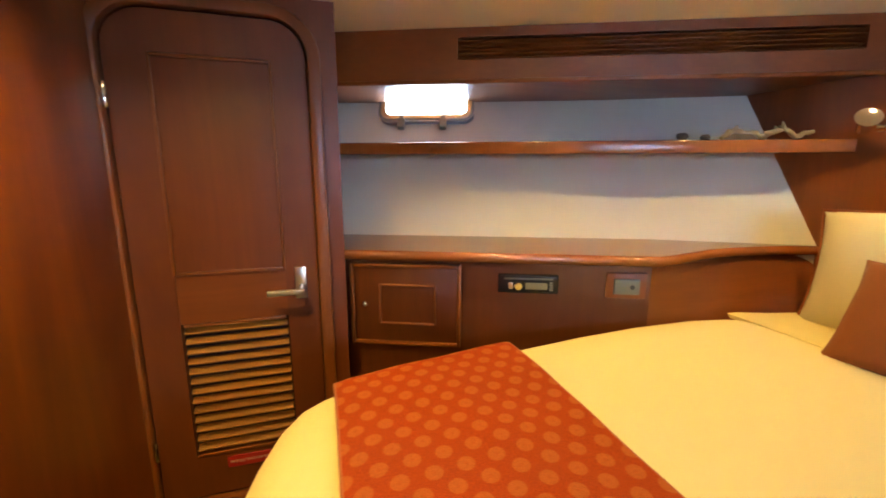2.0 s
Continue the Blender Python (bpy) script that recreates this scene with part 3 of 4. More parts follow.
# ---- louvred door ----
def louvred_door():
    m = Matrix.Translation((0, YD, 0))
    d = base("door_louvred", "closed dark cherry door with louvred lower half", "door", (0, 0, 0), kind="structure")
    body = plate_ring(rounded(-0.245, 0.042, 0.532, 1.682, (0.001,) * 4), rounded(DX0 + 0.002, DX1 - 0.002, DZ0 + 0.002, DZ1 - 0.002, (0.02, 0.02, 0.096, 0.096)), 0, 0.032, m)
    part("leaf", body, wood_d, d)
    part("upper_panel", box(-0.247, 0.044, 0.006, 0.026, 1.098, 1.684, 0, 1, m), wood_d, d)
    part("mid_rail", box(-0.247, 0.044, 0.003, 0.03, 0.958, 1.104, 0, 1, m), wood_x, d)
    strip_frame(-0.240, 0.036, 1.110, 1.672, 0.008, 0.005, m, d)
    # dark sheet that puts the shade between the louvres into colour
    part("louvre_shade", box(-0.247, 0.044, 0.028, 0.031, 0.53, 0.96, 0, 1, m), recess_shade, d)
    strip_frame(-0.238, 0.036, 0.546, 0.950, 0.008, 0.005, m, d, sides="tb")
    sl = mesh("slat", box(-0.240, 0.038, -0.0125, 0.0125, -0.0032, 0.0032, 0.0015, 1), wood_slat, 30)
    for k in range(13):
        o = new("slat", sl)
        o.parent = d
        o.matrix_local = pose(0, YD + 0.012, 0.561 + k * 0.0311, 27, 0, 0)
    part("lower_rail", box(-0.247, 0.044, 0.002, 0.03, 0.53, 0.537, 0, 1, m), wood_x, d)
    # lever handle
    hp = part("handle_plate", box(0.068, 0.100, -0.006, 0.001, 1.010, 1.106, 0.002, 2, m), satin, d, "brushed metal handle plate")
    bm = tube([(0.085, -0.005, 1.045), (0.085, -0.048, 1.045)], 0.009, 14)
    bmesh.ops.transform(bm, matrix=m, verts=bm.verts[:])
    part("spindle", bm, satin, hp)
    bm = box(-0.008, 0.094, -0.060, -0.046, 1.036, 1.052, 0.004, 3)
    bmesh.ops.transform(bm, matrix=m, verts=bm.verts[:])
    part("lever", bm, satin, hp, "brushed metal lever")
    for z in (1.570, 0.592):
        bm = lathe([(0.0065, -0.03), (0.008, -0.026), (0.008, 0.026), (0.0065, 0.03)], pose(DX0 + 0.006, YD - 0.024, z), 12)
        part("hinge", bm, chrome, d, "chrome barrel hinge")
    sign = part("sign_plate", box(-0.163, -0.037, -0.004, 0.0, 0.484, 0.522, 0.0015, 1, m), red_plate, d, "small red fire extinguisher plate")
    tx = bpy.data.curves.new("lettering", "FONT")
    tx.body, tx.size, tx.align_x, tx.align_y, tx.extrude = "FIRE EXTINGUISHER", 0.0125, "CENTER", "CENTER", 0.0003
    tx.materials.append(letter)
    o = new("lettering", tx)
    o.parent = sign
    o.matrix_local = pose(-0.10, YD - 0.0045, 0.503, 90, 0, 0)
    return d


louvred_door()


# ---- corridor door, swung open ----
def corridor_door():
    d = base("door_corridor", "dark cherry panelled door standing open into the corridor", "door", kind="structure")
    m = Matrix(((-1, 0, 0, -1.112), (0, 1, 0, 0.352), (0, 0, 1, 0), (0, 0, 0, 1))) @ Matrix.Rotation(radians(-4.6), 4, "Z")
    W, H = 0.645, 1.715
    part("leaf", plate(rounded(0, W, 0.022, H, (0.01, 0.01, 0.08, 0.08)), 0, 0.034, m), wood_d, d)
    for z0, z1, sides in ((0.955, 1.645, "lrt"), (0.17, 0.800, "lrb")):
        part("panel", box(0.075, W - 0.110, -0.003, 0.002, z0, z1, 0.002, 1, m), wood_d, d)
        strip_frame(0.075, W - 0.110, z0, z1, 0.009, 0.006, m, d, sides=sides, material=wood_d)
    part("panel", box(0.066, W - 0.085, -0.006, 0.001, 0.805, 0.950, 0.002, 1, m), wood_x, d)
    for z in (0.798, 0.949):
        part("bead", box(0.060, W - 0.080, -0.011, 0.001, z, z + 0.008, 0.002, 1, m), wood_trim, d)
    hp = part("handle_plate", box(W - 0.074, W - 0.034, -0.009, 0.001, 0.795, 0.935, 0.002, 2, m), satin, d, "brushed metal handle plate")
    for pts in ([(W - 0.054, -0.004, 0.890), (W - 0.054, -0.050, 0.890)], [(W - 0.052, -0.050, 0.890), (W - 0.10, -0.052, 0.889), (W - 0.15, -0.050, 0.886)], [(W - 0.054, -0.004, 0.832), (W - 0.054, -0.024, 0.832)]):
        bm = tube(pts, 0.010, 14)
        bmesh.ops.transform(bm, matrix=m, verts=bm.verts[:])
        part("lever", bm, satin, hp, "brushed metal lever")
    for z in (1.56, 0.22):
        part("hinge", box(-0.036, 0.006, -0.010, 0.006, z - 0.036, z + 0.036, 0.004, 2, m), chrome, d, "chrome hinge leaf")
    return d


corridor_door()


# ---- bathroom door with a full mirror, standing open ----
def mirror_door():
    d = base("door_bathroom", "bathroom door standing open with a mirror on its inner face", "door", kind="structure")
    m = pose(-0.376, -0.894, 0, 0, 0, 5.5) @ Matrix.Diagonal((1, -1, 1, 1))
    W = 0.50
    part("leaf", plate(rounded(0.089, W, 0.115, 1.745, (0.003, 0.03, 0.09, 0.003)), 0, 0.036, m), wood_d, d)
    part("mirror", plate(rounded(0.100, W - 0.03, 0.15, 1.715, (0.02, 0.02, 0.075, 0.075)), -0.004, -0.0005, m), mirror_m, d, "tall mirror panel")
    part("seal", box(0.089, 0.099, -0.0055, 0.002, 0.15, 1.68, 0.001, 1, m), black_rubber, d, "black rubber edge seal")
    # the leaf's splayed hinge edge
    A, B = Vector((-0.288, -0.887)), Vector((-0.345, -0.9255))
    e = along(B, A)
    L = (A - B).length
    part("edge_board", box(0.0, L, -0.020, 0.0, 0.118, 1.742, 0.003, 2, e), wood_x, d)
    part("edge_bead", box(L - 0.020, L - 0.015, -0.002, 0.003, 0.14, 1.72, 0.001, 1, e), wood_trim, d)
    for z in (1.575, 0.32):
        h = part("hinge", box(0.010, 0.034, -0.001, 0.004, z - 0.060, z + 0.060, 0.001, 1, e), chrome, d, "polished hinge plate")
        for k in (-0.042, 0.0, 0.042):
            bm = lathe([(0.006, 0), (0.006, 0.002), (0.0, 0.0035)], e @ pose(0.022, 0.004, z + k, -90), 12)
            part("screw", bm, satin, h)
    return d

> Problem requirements
Copy the material exactly. Do not include the pictures.

> Expected answer
2.0 s
Continue the Blender Python (bpy) script that recreates this scene with part 3 of 4. More parts follow.
# ---- louvred door ----
def louvred_door():
    m = Matrix.Translation((0, YD, 0))
    d = base("door_louvred", "closed dark cherry door with louvred lower half", "door", (0, 0, 0), kind="structure")
    body = plate_ring(rounded(-0.245, 0.042, 0.532, 1.682, (0.001,) * 4), rounded(DX0 + 0.002, DX1 - 0.002, DZ0 + 0.002, DZ1 - 0.002, (0.02, 0.02, 0.096, 0.096)), 0, 0.032, m)
    part("leaf", body, wood_d, d)
    part("upper_panel", box(-0.247, 0.044, 0.006, 0.026, 1.098, 1.684, 0, 1, m), wood_d, d)
    part("mid_rail", box(-0.247, 0.044, 0.003, 0.03, 0.958, 1.104, 0, 1, m), wood_x, d)
    strip_frame(-0.240, 0.036, 1.110, 1.672, 0.008, 0.005, m, d)
    # dark sheet that puts the shade between the louvres into colour
    part("louvre_shade", box(-0.247, 0.044, 0.028, 0.031, 0.53, 0.96, 0, 1, m), recess_shade, d)
    strip_frame(-0.238, 0.036, 0.546, 0.950, 0.008, 0.005, m, d, sides="tb")
    sl = mesh("slat", box(-0.240, 0.038, -0.0125, 0.0125, -0.0032, 0.0032, 0.0015, 1), wood_slat, 30)
    for k in range(13):
        o = new("slat", sl)
        o.parent = d
        o.matrix_local = pose(0, YD + 0.012, 0.561 + k * 0.0311, 27, 0, 0)
    part("lower_rail", box(-0.247, 0.044, 0.002, 0.03, 0.53, 0.537, 0, 1, m), wood_x, d)
    # lever handle
    hp = part("handle_plate", box(0.068, 0.100, -0.006, 0.001, 1.010, 1.106, 0.002, 2, m), satin, d, "brushed metal handle plate")
    bm = tube([(0.085, -0.005, 1.045), (0.085, -0.048, 1.045)], 0.009, 14)
    bmesh.ops.transform(bm, matrix=m, verts=bm.verts[:])
    part("spindle", bm, satin, hp)
    bm = box(-0.008, 0.094, -0.060, -0.046, 1.036, 1.052, 0.004, 3)
    bmesh.ops.transform(bm, matrix=m, verts=bm.verts[:])
    part("lever", bm, satin, hp, "brushed metal lever")
    for z in (1.570, 0.592):
        bm = lathe([(0.0065, -0.03), (0.008, -0.026), (0.008, 0.026), (0.0065, 0.03)], pose(DX0 + 0.006, YD - 0.024, z), 12)
        part("hinge", bm, chrome, d, "chrome barrel hinge")
    sign = part("sign_plate", box(-0.163, -0.037, -0.004, 0.0, 0.484, 0.522, 0.0015, 1, m), red_plate, d, "small red fire extinguisher plate")
    tx = bpy.data.curves.new("lettering", "FONT")
    tx.body, tx.size, tx.align_x, tx.align_y, tx.extrude = "FIRE EXTINGUISHER", 0.0125, "CENTER", "CENTER", 0.0003
    tx.materials.append(letter)
    o = new("lettering", tx)
    o.parent = sign
    o.matrix_local = pose(-0.10, YD - 0.0045, 0.503, 90, 0, 0)
    return d


louvred_door()


# ---- corridor door, swung open ----
def corridor_door():
    d = base("door_corridor", "dark cherry panelled door standing open into the corridor", "door", kind="structure")
    m = Matrix(((-1, 0, 0, -1.112), (0, 1, 0, 0.352), (0, 0, 1, 0), (0, 0, 0, 1))) @ Matrix.Rotation(radians(-4.6), 4, "Z")
    W, H = 0.645, 1.715
    part("leaf", plate(rounded(0, W, 0.022, H, (0.01, 0.01, 0.08, 0.08)), 0, 0.034, m), wood_d, d)
    for z0, z1, sides in ((0.955, 1.645, "lrt"), (0.17, 0.800, "lrb")):
        part("panel", box(0.075, W - 0.110, -0.003, 0.002, z0, z1, 0.002, 1, m), wood_d, d)
        strip_frame(0.075, W - 0.110, z0, z1, 0.009, 0.006, m, d, sides=sides, material=wood_d)
    part("panel", box(0.066, W - 0.085, -0.006, 0.001, 0.805, 0.950, 0.002, 1, m), wood_x, d)
    for z in (0.798, 0.949):
        part("bead", box(0.060, W - 0.080, -0.011, 0.001, z, z + 0.008, 0.002, 1, m), wood_trim, d)
    hp = part("handle_plate", box(W - 0.074, W - 0.034, -0.009, 0.001, 0.795, 0.935, 0.002, 2, m), satin, d, "brushed metal handle plate")
    for pts in ([(W - 0.054, -0.004, 0.890), (W - 0.054, -0.050, 0.890)], [(W - 0.052, -0.050, 0.890), (W - 0.10, -0.052, 0.889), (W - 0.15, -0.050, 0.886)], [(W - 0.054, -0.004, 0.832), (W - 0.054, -0.024, 0.832)]):
        bm = tube(pts, 0.010, 14)
        bmesh.ops.transform(bm, matrix=m, verts=bm.verts[:])
        part("lever", bm, satin, hp, "brushed metal lever")
    for z in (1.56, 0.22):
        part("hinge", box(-0.036, 0.006, -0.010, 0.006, z - 0.036, z + 0.036, 0.004, 2, m), chrome, d, "chrome hinge leaf")
    return d


corridor_door()


# ---- bathroom door with a full mirror, standing open ----
def mirror_door():
    d = base("door_bathroom", "bathroom door standing open with a mirror on its inner face", "door", kind="structure")
    m = pose(-0.376, -0.894, 0, 0, 0, 5.5) @ Matrix.Diagonal((1, -1, 1, 1))
    W = 0.50
    part("leaf", plate(rounded(0.089, W, 0.115, 1.745, (0.003, 0.03, 0.09, 0.003)), 0, 0.036, m), wood_d, d)
    part("mirror", plate(rounded(0.100, W - 0.03, 0.15, 1.715, (0.02, 0.02, 0.075, 0.075)), -0.004, -0.0005, m), mirror_m, d, "tall mirror panel")
    part("seal", box(0.089, 0.099, -0.0055, 0.002, 0.15, 1.68, 0.001, 1, m), black_rubber, d, "black rubber edge seal")
    # the leaf's splayed hinge edge
    A, B = Vector((-0.288, -0.887)), Vector((-0.345, -0.9255))
    e = along(B, A)
    L = (A - B).length
    part("edge_board", box(0.0, L, -0.020, 0.0, 0.118, 1.742, 0.003, 2, e), wood_x, d)
    part("edge_bead", box(L - 0.020, L - 0.015, -0.002, 0.003, 0.14, 1.72, 0.001, 1, e), wood_trim, d)
    for z in (1.575, 0.32):
        h = part("hinge", box(0.010, 0.034, -0.001, 0.004, z - 0.060, z + 0.060, 0.001, 1, e), chrome, d, "polished hinge plate")
        for k in (-0.042, 0.0, 0.042):
            bm = lathe([(0.006, 0), (0.006, 0.002), (0.0, 0.0035)], e @ pose(0.022, 0.004, z + k, -90), 12)
            part("screw", bm, satin, h)
    return d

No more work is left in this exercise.